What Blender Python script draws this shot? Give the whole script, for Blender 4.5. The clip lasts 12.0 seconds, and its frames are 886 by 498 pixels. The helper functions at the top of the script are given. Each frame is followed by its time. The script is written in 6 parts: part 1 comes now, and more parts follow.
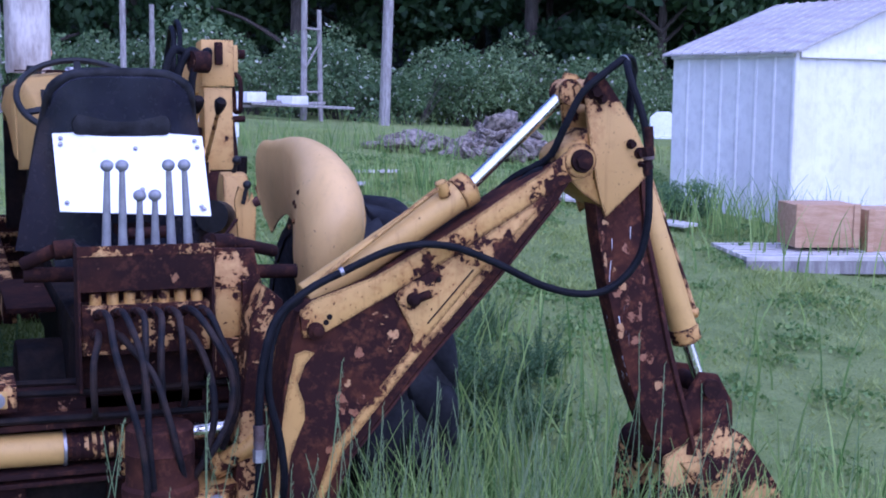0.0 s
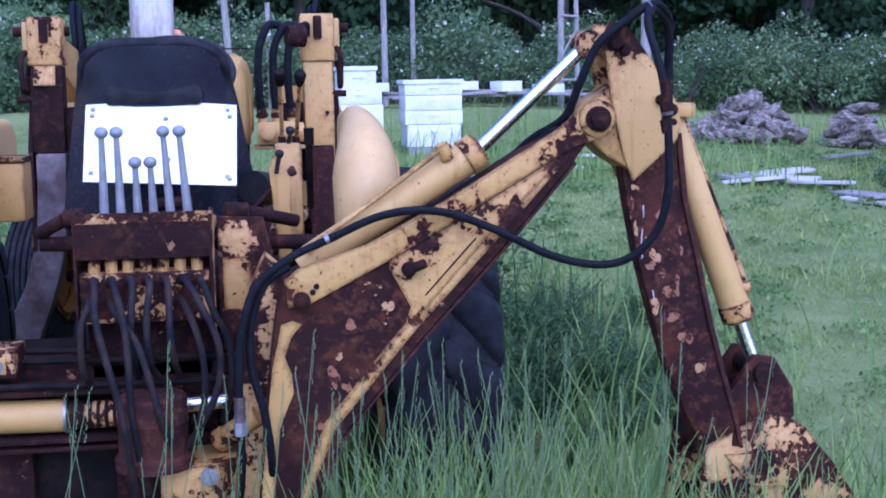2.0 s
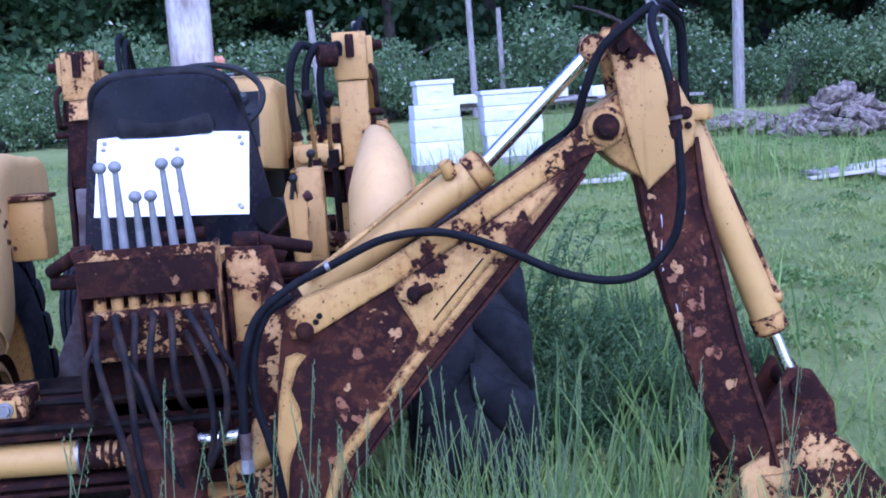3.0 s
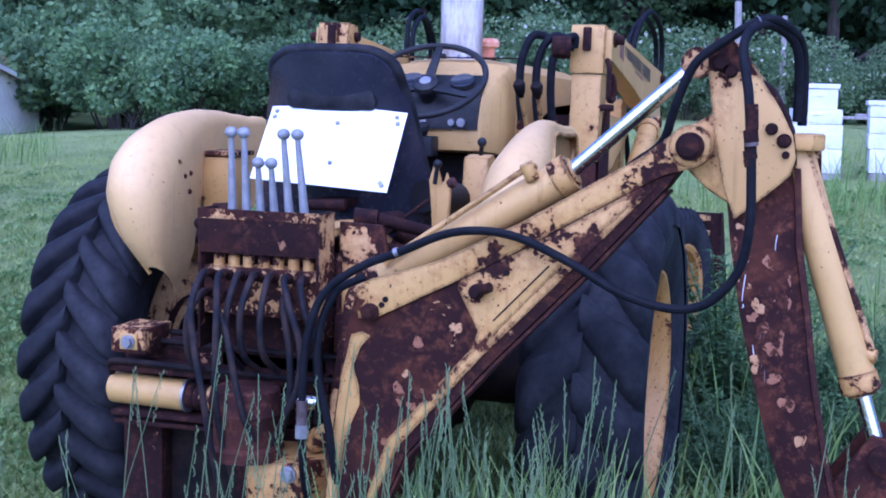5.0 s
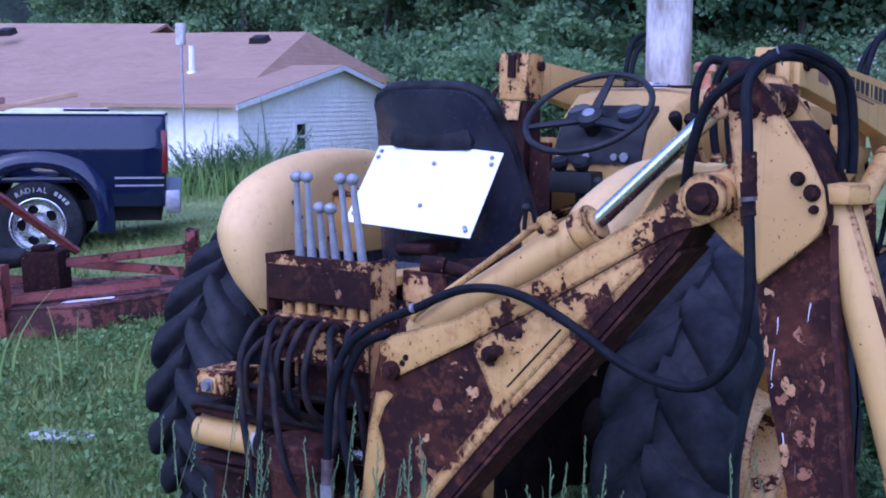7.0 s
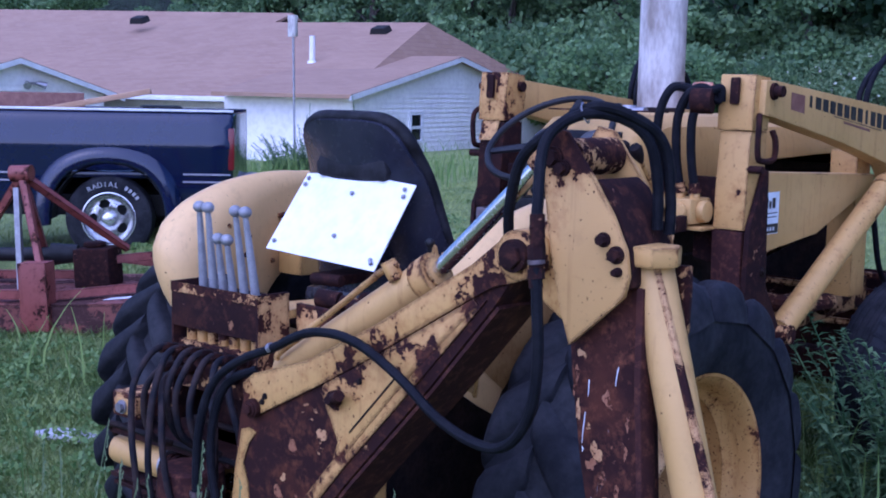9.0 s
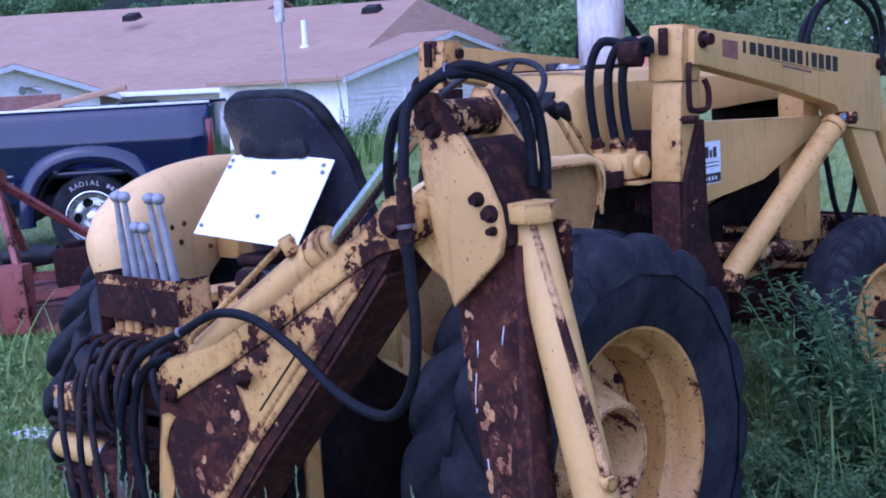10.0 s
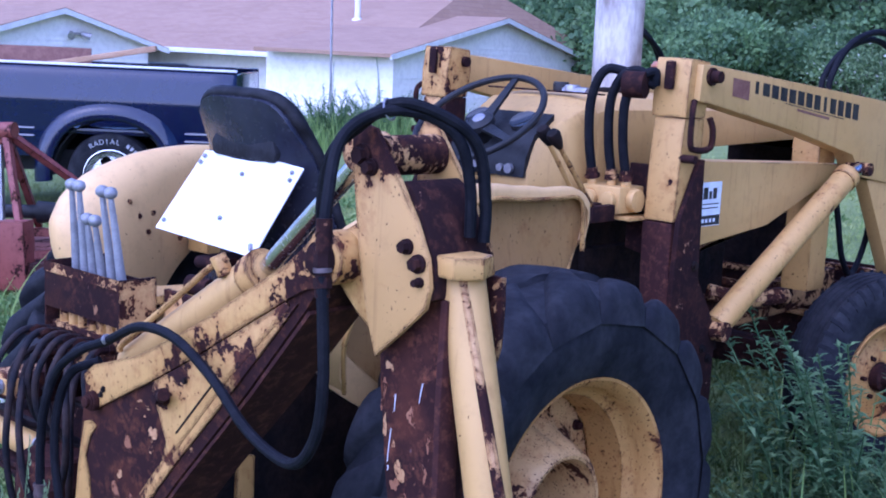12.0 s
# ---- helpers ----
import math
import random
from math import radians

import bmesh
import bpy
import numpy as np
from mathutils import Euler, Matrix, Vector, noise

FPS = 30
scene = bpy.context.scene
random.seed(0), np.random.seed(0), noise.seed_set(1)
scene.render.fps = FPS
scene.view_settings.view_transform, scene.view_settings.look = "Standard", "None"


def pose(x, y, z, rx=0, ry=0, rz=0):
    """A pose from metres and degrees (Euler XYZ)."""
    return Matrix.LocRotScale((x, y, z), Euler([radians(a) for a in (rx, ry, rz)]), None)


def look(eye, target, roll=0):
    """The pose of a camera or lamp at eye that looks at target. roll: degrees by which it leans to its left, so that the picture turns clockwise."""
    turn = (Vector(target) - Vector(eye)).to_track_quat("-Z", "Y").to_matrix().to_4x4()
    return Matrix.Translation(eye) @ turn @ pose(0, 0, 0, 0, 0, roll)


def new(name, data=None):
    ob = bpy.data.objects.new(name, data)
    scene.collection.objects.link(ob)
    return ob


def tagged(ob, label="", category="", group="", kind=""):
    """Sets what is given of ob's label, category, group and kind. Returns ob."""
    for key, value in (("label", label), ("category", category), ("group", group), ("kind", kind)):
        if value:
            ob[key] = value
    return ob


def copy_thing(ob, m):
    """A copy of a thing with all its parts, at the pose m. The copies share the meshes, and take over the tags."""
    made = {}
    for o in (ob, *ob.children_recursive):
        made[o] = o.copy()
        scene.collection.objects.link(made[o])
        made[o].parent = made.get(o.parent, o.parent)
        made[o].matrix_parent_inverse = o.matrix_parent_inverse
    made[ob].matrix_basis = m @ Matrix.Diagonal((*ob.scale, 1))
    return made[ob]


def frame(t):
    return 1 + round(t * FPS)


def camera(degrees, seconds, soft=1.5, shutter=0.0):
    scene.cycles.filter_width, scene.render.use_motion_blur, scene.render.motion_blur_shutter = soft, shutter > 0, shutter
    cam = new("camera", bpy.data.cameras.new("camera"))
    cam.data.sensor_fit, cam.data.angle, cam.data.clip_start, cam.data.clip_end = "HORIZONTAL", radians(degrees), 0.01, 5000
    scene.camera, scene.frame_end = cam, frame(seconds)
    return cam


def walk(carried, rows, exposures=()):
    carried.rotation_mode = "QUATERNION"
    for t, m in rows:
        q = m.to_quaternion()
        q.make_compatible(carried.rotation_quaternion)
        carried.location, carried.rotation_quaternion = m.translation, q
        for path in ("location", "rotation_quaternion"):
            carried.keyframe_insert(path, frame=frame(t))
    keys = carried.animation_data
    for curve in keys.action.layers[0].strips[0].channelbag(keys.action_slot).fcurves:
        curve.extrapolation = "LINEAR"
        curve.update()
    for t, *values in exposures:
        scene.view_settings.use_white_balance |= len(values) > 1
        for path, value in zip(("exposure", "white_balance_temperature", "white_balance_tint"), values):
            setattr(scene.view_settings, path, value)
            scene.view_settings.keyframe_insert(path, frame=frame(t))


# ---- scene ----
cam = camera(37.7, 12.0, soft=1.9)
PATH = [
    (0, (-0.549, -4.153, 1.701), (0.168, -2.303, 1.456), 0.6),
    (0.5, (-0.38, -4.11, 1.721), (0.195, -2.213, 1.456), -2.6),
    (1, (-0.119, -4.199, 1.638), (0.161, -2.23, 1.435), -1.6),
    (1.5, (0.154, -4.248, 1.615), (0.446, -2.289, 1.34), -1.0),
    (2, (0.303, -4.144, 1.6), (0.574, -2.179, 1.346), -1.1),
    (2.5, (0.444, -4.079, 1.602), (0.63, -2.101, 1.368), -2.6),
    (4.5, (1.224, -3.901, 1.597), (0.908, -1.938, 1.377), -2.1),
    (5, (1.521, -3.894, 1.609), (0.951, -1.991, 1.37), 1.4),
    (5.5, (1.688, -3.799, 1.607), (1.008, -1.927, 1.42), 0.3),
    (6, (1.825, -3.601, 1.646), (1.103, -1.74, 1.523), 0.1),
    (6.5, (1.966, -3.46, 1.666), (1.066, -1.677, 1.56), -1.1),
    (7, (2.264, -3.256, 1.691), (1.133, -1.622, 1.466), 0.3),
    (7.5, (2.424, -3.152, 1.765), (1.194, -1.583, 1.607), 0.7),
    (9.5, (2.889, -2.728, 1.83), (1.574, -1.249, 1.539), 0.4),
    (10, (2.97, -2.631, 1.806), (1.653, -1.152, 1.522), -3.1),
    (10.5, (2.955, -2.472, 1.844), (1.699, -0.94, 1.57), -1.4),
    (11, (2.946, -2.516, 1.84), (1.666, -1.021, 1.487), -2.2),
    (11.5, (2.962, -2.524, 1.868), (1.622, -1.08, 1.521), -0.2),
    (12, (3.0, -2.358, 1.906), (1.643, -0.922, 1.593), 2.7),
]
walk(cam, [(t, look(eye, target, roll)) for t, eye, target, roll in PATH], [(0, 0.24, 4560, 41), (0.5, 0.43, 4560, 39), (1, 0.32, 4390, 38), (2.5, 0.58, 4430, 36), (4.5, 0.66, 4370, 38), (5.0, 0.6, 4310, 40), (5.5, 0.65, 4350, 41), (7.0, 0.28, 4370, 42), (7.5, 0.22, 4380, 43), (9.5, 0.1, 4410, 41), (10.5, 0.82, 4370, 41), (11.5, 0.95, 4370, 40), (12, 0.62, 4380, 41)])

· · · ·

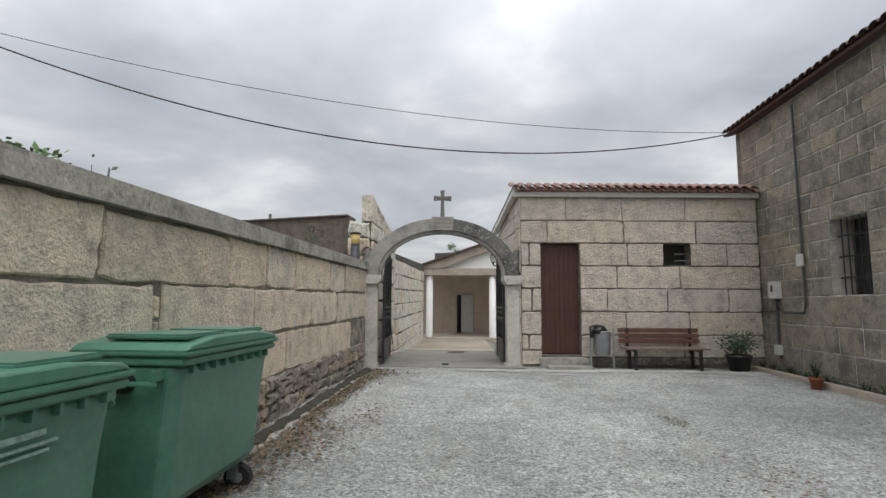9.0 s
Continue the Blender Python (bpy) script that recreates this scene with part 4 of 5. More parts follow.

· · · ·

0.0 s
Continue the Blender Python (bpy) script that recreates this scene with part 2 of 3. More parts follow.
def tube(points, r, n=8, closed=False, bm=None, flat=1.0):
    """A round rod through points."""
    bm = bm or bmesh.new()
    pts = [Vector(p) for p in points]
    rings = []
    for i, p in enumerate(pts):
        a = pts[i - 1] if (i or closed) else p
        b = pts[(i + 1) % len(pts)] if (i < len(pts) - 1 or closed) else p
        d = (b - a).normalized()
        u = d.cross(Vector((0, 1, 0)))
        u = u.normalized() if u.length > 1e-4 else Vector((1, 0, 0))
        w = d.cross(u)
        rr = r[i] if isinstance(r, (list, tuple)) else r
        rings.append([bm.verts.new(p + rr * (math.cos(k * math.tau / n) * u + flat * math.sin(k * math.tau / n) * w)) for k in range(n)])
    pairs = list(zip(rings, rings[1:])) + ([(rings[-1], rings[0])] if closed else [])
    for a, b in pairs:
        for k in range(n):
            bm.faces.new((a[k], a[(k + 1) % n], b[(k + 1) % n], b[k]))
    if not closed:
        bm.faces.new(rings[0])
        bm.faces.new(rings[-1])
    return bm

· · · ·

### DIRECTION
Above is a listing; print exactly its lines from the one with "for t, *values" through the one with "scene.view_settings.keyframe_insert(path, frame=frame(t))", and no other lines.

### THE REPLY
    for t, *values in exposures:
        scene.view_settings.use_white_balance |= len(values) > 1
        for path, value in zip(("exposure", "white_balance_temperature", "white_balance_tint"), values):
            setattr(scene.view_settings, path, value)
            scene.view_settings.keyframe_insert(path, frame=frame(t))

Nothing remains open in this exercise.